* **Short problem**
Your task is to copy the listing exactly, with the pictures left out.

— Start of Provided entries —

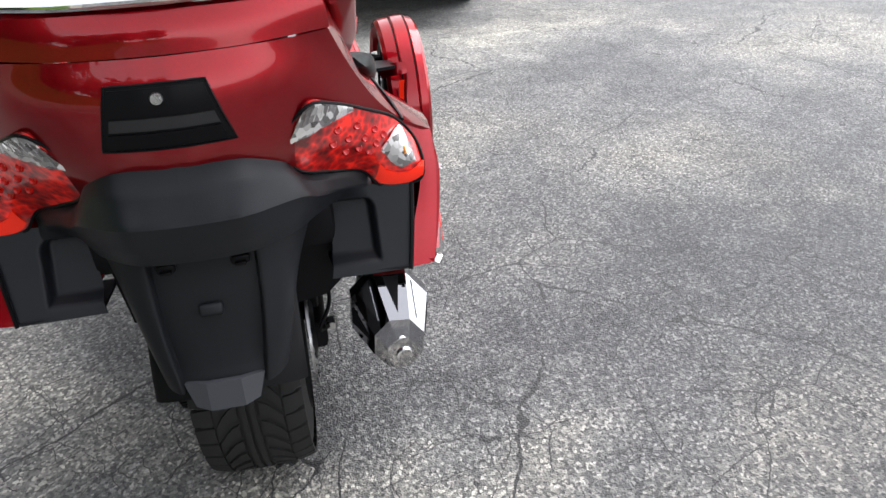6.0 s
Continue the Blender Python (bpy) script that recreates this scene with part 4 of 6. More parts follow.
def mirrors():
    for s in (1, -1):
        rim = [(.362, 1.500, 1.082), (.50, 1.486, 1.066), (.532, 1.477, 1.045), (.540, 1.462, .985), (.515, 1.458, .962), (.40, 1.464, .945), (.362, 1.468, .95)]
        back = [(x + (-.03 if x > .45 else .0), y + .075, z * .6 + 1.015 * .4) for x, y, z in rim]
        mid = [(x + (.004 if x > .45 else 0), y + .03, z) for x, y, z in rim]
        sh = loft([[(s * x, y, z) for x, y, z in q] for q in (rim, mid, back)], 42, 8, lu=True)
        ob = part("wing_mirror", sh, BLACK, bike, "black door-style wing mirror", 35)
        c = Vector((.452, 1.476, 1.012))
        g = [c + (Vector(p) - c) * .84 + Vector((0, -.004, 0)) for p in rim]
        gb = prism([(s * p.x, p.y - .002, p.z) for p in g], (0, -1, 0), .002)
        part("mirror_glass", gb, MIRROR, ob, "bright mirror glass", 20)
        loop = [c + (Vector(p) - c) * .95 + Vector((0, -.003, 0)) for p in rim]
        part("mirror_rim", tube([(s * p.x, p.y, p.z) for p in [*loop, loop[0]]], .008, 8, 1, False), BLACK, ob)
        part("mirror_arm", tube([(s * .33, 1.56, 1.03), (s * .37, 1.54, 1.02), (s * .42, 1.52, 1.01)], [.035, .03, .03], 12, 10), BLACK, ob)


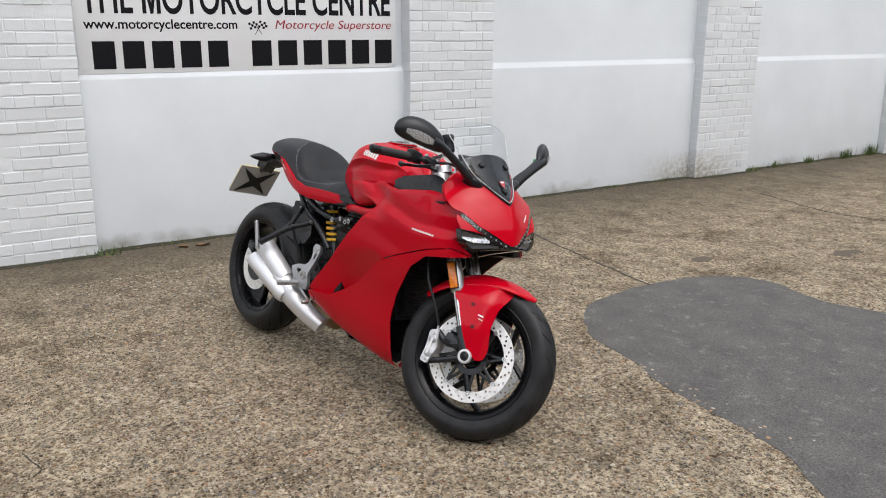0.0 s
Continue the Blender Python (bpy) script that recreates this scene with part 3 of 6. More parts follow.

— End of Provided entries —

* **Result for this task**
6.0 s
Continue the Blender Python (bpy) script that recreates this scene with part 4 of 6. More parts follow.
def mirrors():
    for s in (1, -1):
        rim = [(.362, 1.500, 1.082), (.50, 1.486, 1.066), (.532, 1.477, 1.045), (.540, 1.462, .985), (.515, 1.458, .962), (.40, 1.464, .945), (.362, 1.468, .95)]
        back = [(x + (-.03 if x > .45 else .0), y + .075, z * .6 + 1.015 * .4) for x, y, z in rim]
        mid = [(x + (.004 if x > .45 else 0), y + .03, z) for x, y, z in rim]
        sh = loft([[(s * x, y, z) for x, y, z in q] for q in (rim, mid, back)], 42, 8, lu=True)
        ob = part("wing_mirror", sh, BLACK, bike, "black door-style wing mirror", 35)
        c = Vector((.452, 1.476, 1.012))
        g = [c + (Vector(p) - c) * .84 + Vector((0, -.004, 0)) for p in rim]
        gb = prism([(s * p.x, p.y - .002, p.z) for p in g], (0, -1, 0), .002)
        part("mirror_glass", gb, MIRROR, ob, "bright mirror glass", 20)
        loop = [c + (Vector(p) - c) * .95 + Vector((0, -.003, 0)) for p in rim]
        part("mirror_rim", tube([(s * p.x, p.y, p.z) for p in [*loop, loop[0]]], .008, 8, 1, False), BLACK, ob)
        part("mirror_arm", tube([(s * .33, 1.56, 1.03), (s * .37, 1.54, 1.02), (s * .42, 1.52, 1.01)], [.035, .03, .03], 12, 10), BLACK, ob)


0.0 s
Continue the Blender Python (bpy) script that recreates this scene with part 3 of 6. More parts follow.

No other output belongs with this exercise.